A survey of over 200 years of parliamentary debates in Italy and in the UK since the nineteenth century – along with other sources like debates in the committees on defence and foreign affairs, national papers, and party files – shows that such norm manifests itself in different ways and applies with mixed success. In the nineteenth century, European states consolidated their monopoly on the use of force, disarming all private or semi-private agencies. In this context, an anti-mercenary norm emerged and mercenaries began to be considered as a threat to state security. The consolidation of this norm is reflected in the anti-mercenary tirades that characterize the Italian and UK debate throughout the century.

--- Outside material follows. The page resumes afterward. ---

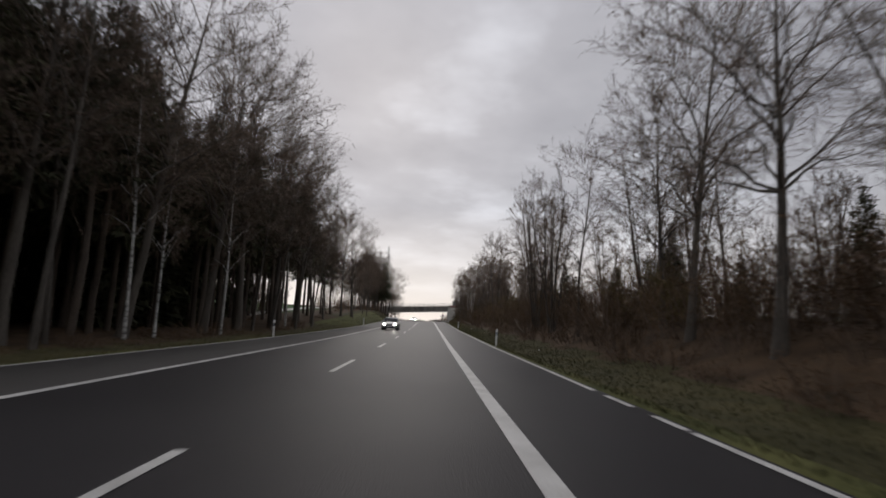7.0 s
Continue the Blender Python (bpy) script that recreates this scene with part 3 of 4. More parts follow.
for i in range(43):
    y = G0 + 4 + 4 * i
    if y > G1:
        break
    p = part("post", box(-0.03, 0.03, -0.05, 0.05, -0.3, 0.7, 0.008), M_ZINC, rail)
    p.matrix_basis = Matrix.Translation((road_x(y) + GU + 0.05, y, road_z(y) - 0.22))


# ---- vehicles ----
def loft(sections, closed_ends=True):
    bm = bmesh.new()
    rings = [[bm.verts.new(v) for v in s] for s in sections]
    n = len(rings[0])
    for a, b in zip(rings, rings[1:]):
        for k in range(n):
            bm.faces.new((a[k], a[(k + 1) % n], b[(k + 1) % n], b[k]))
    if closed_ends:
        bm.faces.new(rings[0][::-1])
        bm.faces.new(rings[-1])
    bmesh.ops.recalc_face_normals(bm, faces=bm.faces)
    return bm


def car(m, paint, label, estate, colour_word):
    """A parked car whose front looks along +y."""
    ob = tagged(empty("car", m @ Matrix.Diagonal((1, 1, 0.94, 1))), label, "car")
    L, Wd = 4.6, 0.9
    body = []
    #      y, half width, bottom, shoulder height
    for y, w, zb, zs in ((-2.3, 0.72, 0.42, 0.82), (-2.22, 0.82, 0.3, 0.95), (-1.9, 0.88, 0.24, 1.0), (-1.2, 0.9, 0.2, 0.98), (0, 0.9, 0.19, 0.94), (0.9, 0.9, 0.2, 0.95), (1.5, 0.89, 0.21, 0.92), (1.95, 0.86, 0.22, 0.86), (2.2, 0.81, 0.25, 0.79), (2.31, 0.74, 0.3, 0.7), (2.35, 0.64, 0.38, 0.6)):
        body.append([(-w * 0.9, y, zb), (-w, y, zb + 0.12), (-w, y, zs - 0.22), (-w * 0.97, y, zs - 0.08), (-w * 0.86, y, zs), (0, y, zs + 0.035), (w * 0.86, y, zs), (w * 0.97, y, zs - 0.08), (w, y, zs - 0.22), (w, y, zb + 0.12), (w * 0.9, y, zb)])
    bd = loft(body)
    bmesh.ops.bevel(bd, geom=[e for e in bd.edges if e.is_manifold and e.calc_face_angle(0) > 0.7], offset=0.03, segments=2, affect="EDGES")
    bodyo = part("body", bd, paint, ob, colour_word + " painted body", True)
    rear = -2.15 if estate else -1.55
    rt = -1.75 if estate else -0.85
    cab = []
    for y, w, z in ((rear, 0.76, 0.95), (rt, 0.64, 1.4), (-0.4, 0.64, 1.455), (0.15, 0.63, 1.43), (0.95, 0.76, 0.93)):
        top = z
        cab.append((y, w, top))
    secs = []
    for y, w, z in cab:
        secs.append([(-0.8, y, 0.9), (-w - 0.03, y, 0.9 + (z - 0.9) * 0.85), (-w * 0.9, y, z), (w * 0.9, y, z), (w + 0.03, y, 0.9 + (z - 0.9) * 0.85), (0.8, y, 0.9)])
    part("glasshouse", loft(secs), M_CARGLASS, ob, "dark tinted glass cabin")
    roof = []
    for y, w, z in ((rt - 0.06, 0.6, 1.405), (rt + 0.2, 0.64, 1.45), (-0.4, 0.64, 1.48), (0.1, 0.63, 1.455), (0.28, 0.6, 1.41)):
        roof.append([(-w, y, z - 0.04), (-w * 0.9, y, z), (0, y, z + 0.015), (w * 0.9, y, z), (w, y, z - 0.04), (0, y, z - 0.03)])
    part("roof", loft(roof), paint, ob, "", True)
    for sx in (-1, 1):
        for (ya, za), (yb, zb), wdt in (((0.98, 0.93), (0.2, 1.43), 0.05), ((rear + 0.02, 0.96), (rt, 1.42), 0.08), ((-0.35, 0.94), (-0.42, 1.44), 0.04)):
            s = []
            for t in (0, 1):
                y, z = ya + (yb - ya) * t, za + (zb - za) * t
                x = sx * (0.8 - 0.14 * t)
                s.append([(x - 0.03, y - wdt, z), (x + 0.03, y - wdt, z), (x + 0.03, y + wdt, z), (x - 0.03, y + wdt, z)])
            part("pillar", loft(s), paint, ob)
        mir = part("mirror", box(sx * 0.93 - 0.09, sx * 0.93 + 0.09, 0.55, 0.68, 0.93, 1.06, 0.03), paint, ob, "", True)
        part("mirror_glass", box(sx * 0.93 - 0.07, sx * 0.93 + 0.07, 0.54, 0.549, 0.95, 1.04), M_CHROME, mir)
        for y in (-1.38, 1.36):
            wh = part("wheel", cyl(0.32, 0.32, sx * 0.8 - 0.1, sx * 0.8 + 0.1, 28, (y, 0.32), axis="x", bevel=0.03), M_TYRE, ob, "black tyre", True)
            part("rim", cyl(0.21, 0.19, sx * 0.91 - 0.012, sx * 0.91 + 0.012, 20, (y, 0.32), axis="x"), M_RIM, wh, "alloy rim")
            part("arch", cyl(0.38, 0.38, sx * 0.9 - 0.02, sx * 0.9 + 0.008, 28, (y, 0.33), axis="x"), M_BLACK, ob)
        hl = part("headlight", box(sx * 0.61 - 0.18, sx * 0.61 + 0.18, 2.08, 2.315, 0.61, 0.76, 0.04), M_LENS, ob, "glowing headlight unit", True)
        part("bulb", cyl(0.085, 0.06, 2.26, 2.33, 16, (sx * 0.6, 0.685), axis="y"), M_HEAD, hl, "lit bulb")
        part("fog_lamp", cyl(0.05, 0.05, 2.3, 2.365, 14, (sx * 0.6, 0.38), axis="y"), M_REFL, ob, "round fog lamp")
        part("side_window", loft([[(sx * 0.812, -0.28, 0.96), (sx * 0.812, 0.72, 0.96), (sx * 0.7, 0.22, 1.36), (sx * 0.7, -0.3, 1.38)], [(sx * 0.82, -0.28, 0.96), (sx * 0.82, 0.72, 0.96), (sx * 0.708, 0.22, 1.36), (sx * 0.708, -0.3, 1.38)]]), M_CARGLASS, ob)
        part("door_handle", box(sx * 0.905 - 0.012, sx * 0.905 + 0.012, -0.12, 0.06, 0.79, 0.82, 0.006), M_CHROME, ob)
        part("sill", box(sx * 0.87 - 0.03, sx * 0.87 + 0.03, -1.0, 0.98, 0.2, 0.27, 0.01), M_BLACK, ob, "dark lower sill")
        tl = part("tail_light", box(sx * 0.66 - 0.16, sx * 0.66 + 0.16, -2.29, -2.16, 0.72, 0.88, 0.03), M_RED, ob, "red tail light", True)
        part("bulb", box(sx * 0.66 - 0.1, sx * 0.66 + 0.1, -2.302, -2.292, 0.75, 0.85), M_TAIL, tl, "lit red lamp")
    part("rear_bumper", box(-0.8, 0.8, -2.36, -2.2, 0.38, 0.58, 0.05), paint, ob, "", True)
    part("front_bumper", box(-0.78, 0.78, 2.16, 2.385, 0.44, 0.52, 0.03), paint, ob, "", True)
    part("air_intake", box(-0.5, 0.5, 2.3, 2.372, 0.27, 0.42, 0.02), M_BLACK, ob, "black lower air intake")
    part("bonnet_crease", box(-0.5, 0.5, 1.02, 1.05, 0.955, 0.985, 0.01), M_BLACK, ob, "dark wiper recess")
    gr = part("grille", box(-0.4, 0.4, 2.3, 2.365, 0.54, 0.7, 0.02), M_BLACK, ob, "dark grille")
    for k in range(3):
        part("slat", box(-0.38, 0.38, 2.365, 2.376, 0.565 + 0.045 * k, 0.58 + 0.045 * k), M_CHROME, gr)
    part("number_plate", box(-0.26, 0.26, -2.375, -2.362, 0.6, 0.71, 0.004), M_WHITE, ob, "plain white plate")
    part("number_plate", box(-0.26, 0.26, 2.386, 2.398, 0.425, 0.535, 0.004), M_WHITE, ob, "plain white plate")
    part("rear_window", box(-0.55, 0.55, rear - 0.01, rear + 0.01, 0.97, 0.98), M_CARGLASS, ob)
    return ob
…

When Italy and the UK finally began to contract mercenary troops, politicians and commentators tried to hide or justify what might be considered as a blatant violation of an international norm. However, this violation was never exceptional. Both Italy and the UK regularly resorted to mercenaries when military or political imperatives demanded it. War in the colonies was particularly significant in this respect. Both the UK and (to a lesser extent) Italy largely employed mercenaries in colonial wars as well as in the military management of their overseas possessions. The “social” norm was violated to conceal political involvement in colonial affairs, to free national armies from the burden of colonial intervention, and to acquire strategic advantages.
The Cold War
During the Cold War, the debate in Italy and the UK was punctuated by attacks on the use of mercenaries. Even then, however, pressing political urges forced states to resort to the much maligned “truppe venderecce” (“leased troops”), as the Italian dramatist and poet Vittorio Alfieri called them in his political writings. During the global war on communism and Soviet expansionism, the North Atlantic Alliance and the Western Bloc in general encouraged and supported the use of mercenary forces in Africa, Latin America, and the Asia-Pacific region to prevent decolonizing states from falling into the Soviet sphere of influence. In this framework, the anti-mercenary norm was interpreted and applied in a very politicized and inconsistent way. On the one hand, no opportunity was missed to chastise the mercenaries contracted by Eastern-bloc countries; on the other, counter-mercenaries were employed and paid handsomely in the West.
The 1990s and 2000s
After 1991, the norm ceased to apply almost permanently as private military companies emerged. The need to attract media attention to the wars on Iraq and Afghanistan, the abolition of conscription in almost all European countries, and the generalized trust in market solutions to state problems drew states to massively employ multinational services in all security sectors. There is no question that these firms have a mercenary character. Nonetheless, since the beginning of the 2000s the attacks on the use of military companies have been increasingly disappearing from the parliamentary and media debate, which attests to a changing political attitude towards mercenaries.
The comparison between political discourse and actual political practice suggests that international norms apply in their own peculiar way. States and other actors, political or otherwise, may strictly abide by a norm and be vocal about its importance. Alternatively, they can still conform to it while being silent about it – as happens e.g. in the case of sea rescue. (There is no denying that the Italian military navy frequently engages in search-and-rescue operations in the Mediterranean, but because the relative norm is rather unpopular in the Italian public opinion, they are often kept unpublicized.) Finally, when actors violate a norm they can either try and justify their violation – thus recognizing the moral import of the norm, at least symbolically – or feel no obligation at all to defend their own actions.